En un reciente estudio publicado en noviembre pasado, la Organización para la Cooperación y el Desarrollo Económicos (OCDE) ha difundido algunos resultados y recomendaciones preliminares para el Perú en materia de anticorrupción e integridad. Ellos son importantes para alcanzar los estándares exigidos a los países miembros del bloque de economías desarrolladas que la integran.
Como conclusión fundamental, se destaca que nuestros niveles de gobernanza se ubican por debajo de la media de los estados miembros de la OCDE, incluyendo a los países de América Latina y el Caribe. A estos últimos los superamos solo en el indicador de calidad regulatoria, esto es, en cuanto a la calidad de las normas legales en materia de anticorrupción e integridad. No debe sorprender que el resto de indicadores –en los que nos encontramos rezagados– estén referidos al ámbito de la institucionalidad (como control de la corrupción, Estado de derecho, efectividad del gobierno, estabilidad política y rendición de cuentas).

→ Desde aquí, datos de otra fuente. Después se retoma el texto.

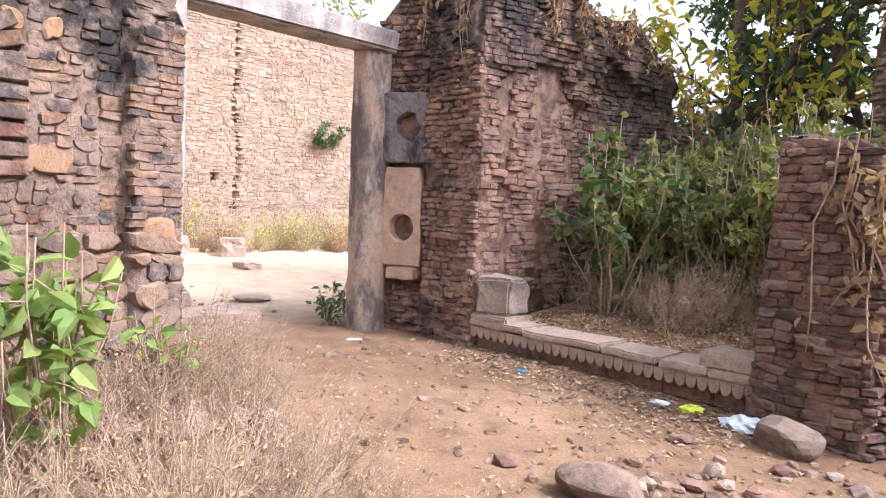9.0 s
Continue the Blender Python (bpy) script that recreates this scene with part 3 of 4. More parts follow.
panel_wall.lay(GATEBRICK, (0.055, 0.085), (0.1, 0.26), 0.03, 120, (-7.7, 11.5, 0.5), shape=(9, 3.2, 0.22, 0.2), tilt=8, twist=3.5, fill=1.12, skip=lambda u, v: 0.62 < v < 2.75)

# ---- gate wall, left-hand part ----
LEFT_TOP = [(0, 4.7), (3.0, 4.6), (4.05, 4.3)]


def left_relief(u, v):
    d = -0.02 * v
    if 3.66 < u < 4.05:
        d += 0.14
    if arch(u, v, 1.95, 2.78, 1.52, 2.62):
        d -= 0.42
    if v > 2.68 + 0.1 * nz(u, 0, 3, 2):
        d -= 0.14 + 0.12 * nz(u, v, 6, 2)
    return d


left_wall = Wall("wall_gate_left", (-4.55, 4.5), (-5.88, 8.31), 0.9, lambda u: lerp_table(LEFT_TOP, u), -0.4, 1, left_relief, 0.035, "buff rubble-stone wall with an arched niche and a brick pier", MORTAR_LEFT, 0.045, 14, 0.007, 0.012)
left_wall.lay(LEFTST, (0.055, 0.16), (0.09, 0.28), 0.014, 300, (-5.7, 7.6, 1.4), shape=(9, 2.6, 0.18, 0.14), gap=0.0, twist=5, tilt=3, fill=1.13, random_bond=True, uneven=0.15, outs=(-0.5, 0.2, 0.6, 0.9, 1.0, 1.3), v0=1.18, skip=lambda u, v: (u > 3.62 and v > 1.25) or arch(u, v, 1.72, 3.01, 1.5, 2.85))
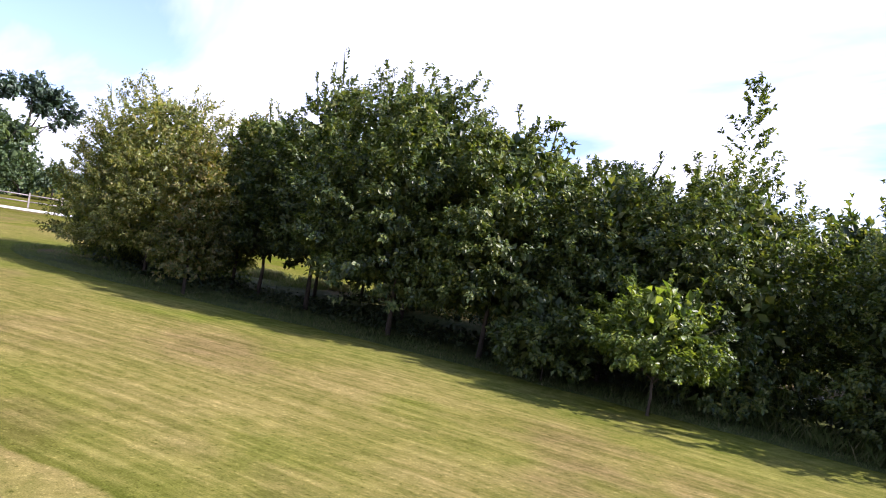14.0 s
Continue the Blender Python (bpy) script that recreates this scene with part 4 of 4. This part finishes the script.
tagged(church, "grey stone church tower with a pointed spire", "church")

# pale water glimpsed below the far trees
m_water, n_, l_, b_ = material("pale still water", 0.12, 0.5)
b_.inputs["Base Color"].default_value = (0.30, 0.32, 0.36, 1)
w_tex = n_.new("ShaderNodeNewGeometry")
bump_node(n_, l_, b_, noise_node(n_, l_, w_tex.outputs["Position"], 0.8, 3), 0.15, 0.05)
wv = [(-5, 165), (60, 150), (130, 185), (190, 240), (150, 290), (60, 260)]
water = mesh_object("water", [(x, y, -1.55) for x, y in wv], [tuple(range(6))], m_water)
tagged(water, "pale sheet of still water beyond the boundary trees", "water", kind="structure")

# gravel track and post-and-rail fence on the near-west side
tv, tf = [], []
TR = [(-118, -60), (-108, -30), (-100, -8), (-94, 12), (-91, 30), (-90, 46), (-95, 60)]
for k, (x, y) in enumerate(TR):
    tv += [(x - 2.0, y, gz(x - 2, y) + 0.02), (x + 2.0, y, gz(x + 2, y) + 0.02)]
    if k:
        tf.append((2 * k - 2, 2 * k - 1, 2 * k + 1, 2 * k))
track = mesh_object("track", tv, tf, M_TRACK)
tagged(track, "pale gravel track along the edge of the field", "road", kind="structure")
fence = new("rail_fence")
FP = [(x - 4.5, y) for x, y in TR[:5]]
posts = []
for (x0, y0), (x1, y1) in zip(FP, FP[1:]):
    m = round(math.hypot(x1 - x0, y1 - y0) / 2.4)
    posts += [(x0 + (x1 - x0) * k / m, y0 + (y1 - y0) * k / m) for k in range(m)]
for k, (x, y) in enumerate(posts):
    bm = bmesh.new()
    bmesh.ops.create_cube(bm, size=1, matrix=Matrix.Translation((x, y, gz(x, y) + 0.55)) @ Matrix.Diagonal((0.10, 0.12, 1.2, 1)))
    part("post", bm, M_RAIL, fence)
    if k:
        px, py = posts[k - 1]
        for z in (0.45, 0.95):
            bm = bmesh.new()
            tube(bm, [(px, py, gz(px, py) + z), (x, y, gz(x, y) + z)], [0.05, 0.05], 6)
            part("rail", bm, M_RAIL, fence)
tagged(fence, "weathered wooden post-and-rail fence beside the track", "fence")
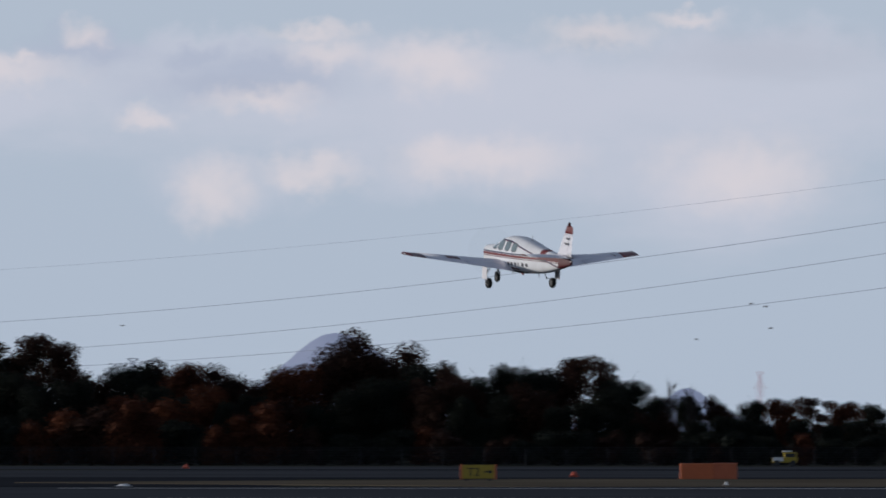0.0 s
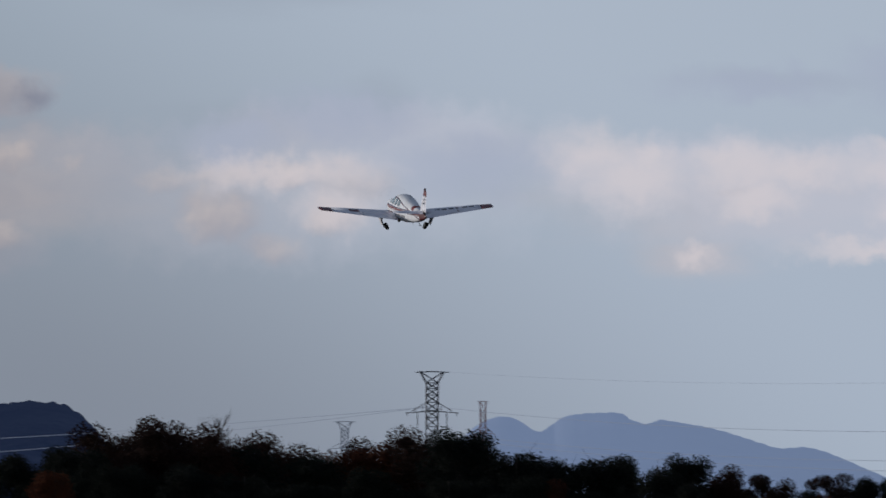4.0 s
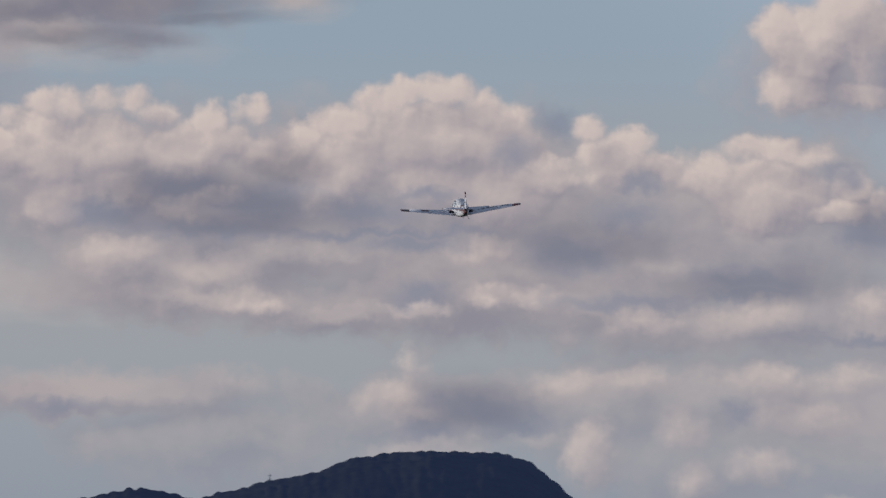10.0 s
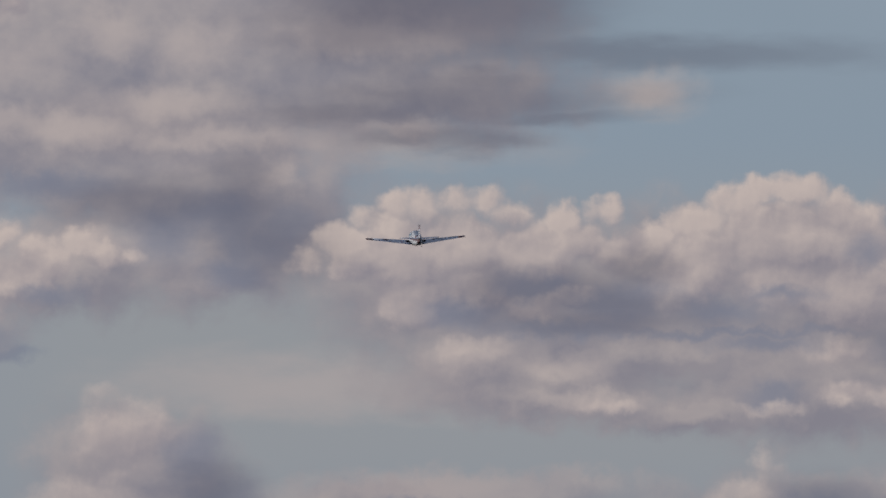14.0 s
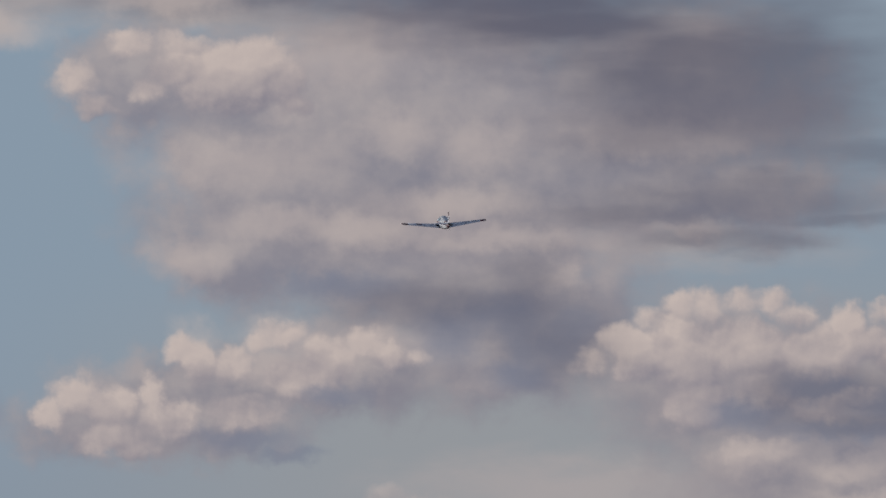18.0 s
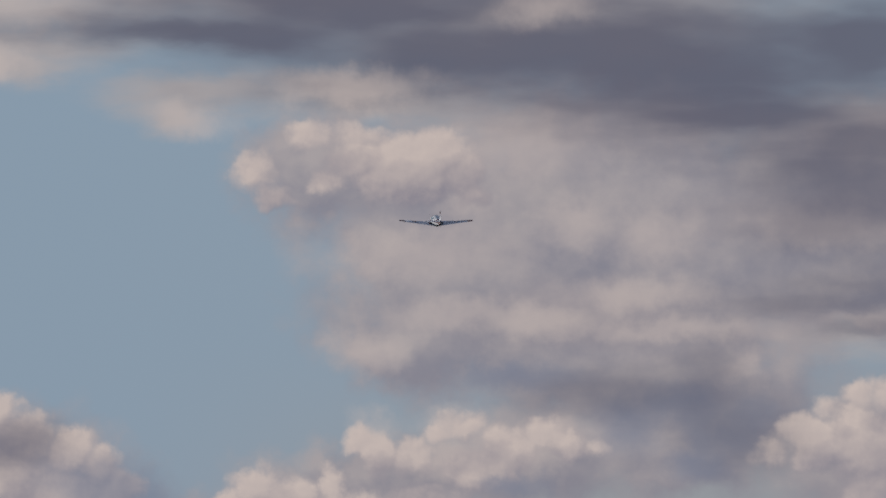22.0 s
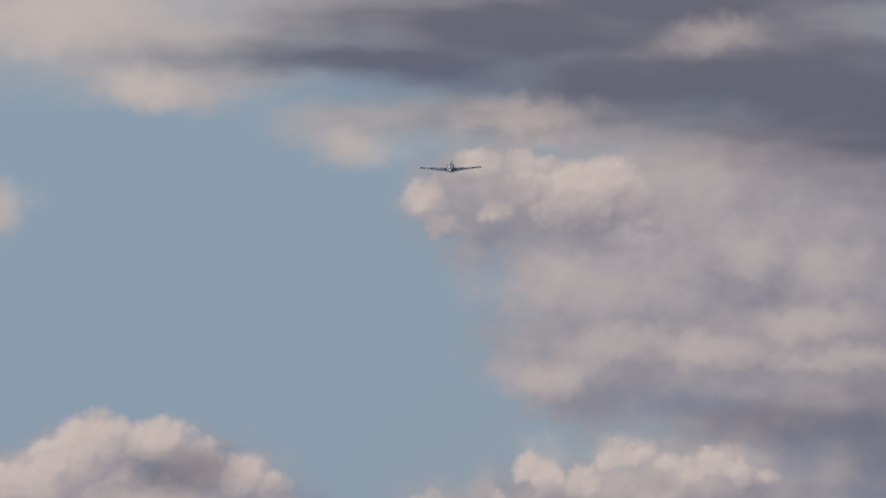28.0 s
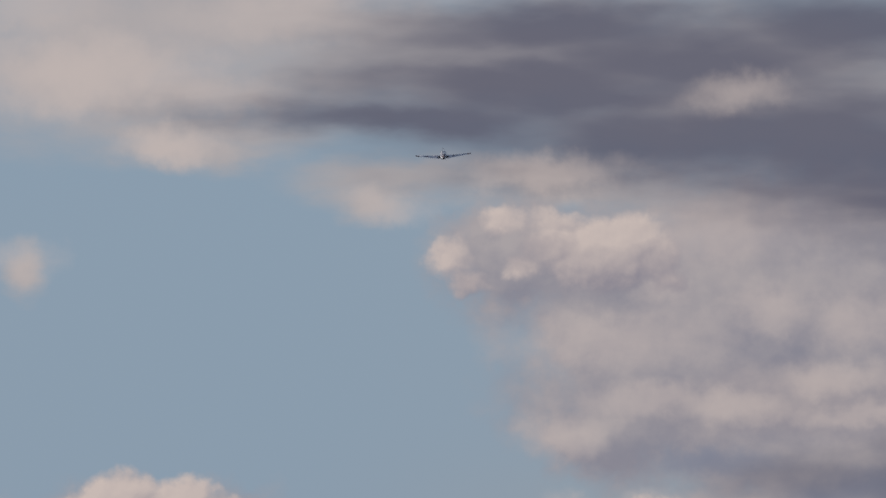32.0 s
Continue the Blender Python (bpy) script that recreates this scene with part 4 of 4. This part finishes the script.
barrel_shed()
post_sign()
taxi_sign()
orange_block()
small_marker(-0.74, 580, red_plastic, "small red-orange marker on the grass", 0.5, 0.3)
small_marker(1.8, 486, white_paint, "low white marker on the pavement edge", 0.8, 0.14)
small_marker(-1.6, 500, white_paint, "small white edge light on the grass", 0.22, 0.18)
small_marker(1.45, 690, red_plastic, "small red marker by the far road", 0.4, 0.3)
service_car()
fence()


# the aircraft: x right, y forward, z up, origin in the middle of the wing
def paint_scheme():
    """White paint with a red and navy cheat line, a red flash behind the cabin and a dark red tail cone."""
    m = bpy.data.materials.new("white_aircraft_paint_with_stripes")
    m.use_nodes = True
    n = Nodes(m.node_tree)
    bsdf = m.node_tree.nodes["Principled BSDF"]
    co = n.put("ShaderNodeTexCoord").outputs["Object"]
    xyz = n.put("ShaderNodeSeparateXYZ", co)
    y, z = xyz.outputs[1], xyz.outputs[2]

    def band(v, lo, hi):
        return n.math("MULTIPLY", n.math("GREATER_THAN", v, lo), n.math("LESS_THAN", v, hi))

    line = n.math("ADD", z, n.math("MULTIPLY", y, 0.042))
    grime = n.noise(co, 2.5, 5.0).outputs[0]
    c = n.mix(n.ramp(grime, 0.4, 0.75), (0.82, 0.82, 0.83), (0.74, 0.73, 0.74))
    c = n.mix(band(line, -0.135, -0.04), c, (0.17, 0.014, 0.016))
    c = n.mix(band(line, -0.19, -0.158), c, (0.10, 0.014, 0.02))
    c = n.mix(band(line, -0.025, 0.03), c, (0.025, 0.03, 0.09))
    roof = n.math("ADD", z, n.math("MULTIPLY", n.math("MAXIMUM", n.math("SUBTRACT", -0.35, y), 0.0), 0.16))
    c = n.mix(band(roof, 0.50, 0.545), c, (0.03, 0.03, 0.09))
    c = n.mix(band(roof, 0.485, 0.5), c, (0.23, 0.026, 0.024))
    flash = n.math("MULTIPLY", band(y, -3.4, -2.95), band(n.math("SUBTRACT", z, n.math("MULTIPLY", n.math("ADD", y, 1.75), 0.12)), 0.36, 0.60))
    c = n.mix(flash, c, (0.20, 0.04, 0.04))
    cone = n.math("MULTIPLY", n.math("LESS_THAN", y, -3.0), band(n.math("ADD", z, n.math("MULTIPLY", n.math("ADD", y, 3.0), 0.05)), 0.02, 0.16))
    c = n.mix(cone, c, (0.12, 0.018, 0.022))
    c = n.mix(n.math("LESS_THAN", y, -4.5), c, (0.10, 0.014, 0.018))
    c = n.mix(n.math("MULTIPLY", n.math("LESS_THAN", z, -0.60), n.math("LESS_THAN", y, 1.6)), c, (0.05, 0.03, 0.04))
    m.node_tree.links.new(c, bsdf.inputs["Base Color"])
    bsdf.inputs["Roughness"].default_value, bsdf.inputs["Specular IOR Level"].default_value = 0.5, 0.25
    return m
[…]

El diagnóstico sugiere que la buena calidad de nuestras leyes no transciende más allá del papel en el que se encuentran redactadas. Como botón de muestra, el estudio destaca que el Perú ha sido pionero en América Latina al regular legalmente la gestión de intereses privados ante la administración pública, tal como ocurre en Estados Unidos, Alemania, Australia y Canadá. Se enfatiza que el cabildeo (lobby) es un hecho en la vida pública de los países en democracia, y que como tal debe ser regulado para evitar que sea percibido como una actividad opaca de dudosa integridad. No obstante, pese a que nuestra ley sobre lobby cuenta con 13 años de vigencia, según el último reporte disponible en el portal de la Sunarp, durante el 2015 solo tres de los 36 gestores de intereses inscritos reportó actividades de representación de particulares ante funcionarios, mientras que en el 2016 solo se cuenta con un reporte. Esta estadística refleja que la ley que regula esta actividad es tan solo una desiderata de intenciones positivas.
Por otro lado, el estudio de la OCDE invoca a fortalecer la ética pública a través de una adecuada gestión de situaciones que entrañen conflictos de intereses. Así como a implementar la protección de quienes denuncien actos de corrupción (asegurando su anonimato y garantizando una investigación interna eficaz), a transparentar y formalizar la gestión de intereses privados en el ámbito público (a fin de evitar influencias indebidas que generen una competencia desleal), a controlar el financiamiento de los partidos políticos para mitigar el riesgo de captura del sistema político, poner en práctica sistemas eficaces de control y gestión de riesgos que prevengan actos de corrupción. También a simplificar y reforzar el régimen disciplinario aplicable a los funcionarios.
La consecución de estos objetivos –que en gran medida corresponden a los trazados en el informe de la Comisión Presidencial de Integridad– no solo pasa por producir más instrumentos legales, sino por redefinir el rol de la Comisión de Alto Nivel Anticorrupción (CAN), empoderándola para transformarla en una suerte de ‘think tank’ de políticas anticorrupción con rango de organismo técnico especializado, como lo es la OEFA, la Sunat, la Sunarp, entre otros. Y dotarla de autonomía, presupuesto, capacidad operativa y permanencia de sus miembros, incorporando plenamente en su seno a los gremios empresariales y no solamente a las entidades estatales.
La construcción de una cultura de integridad requiere del consenso y compromiso de los principales actores del sector público y privado. Esto solo puede lograrse haciéndolos partícipes activos de un proceso de cambio hacia los estándares que en materia anticorrupción exige la OCDE.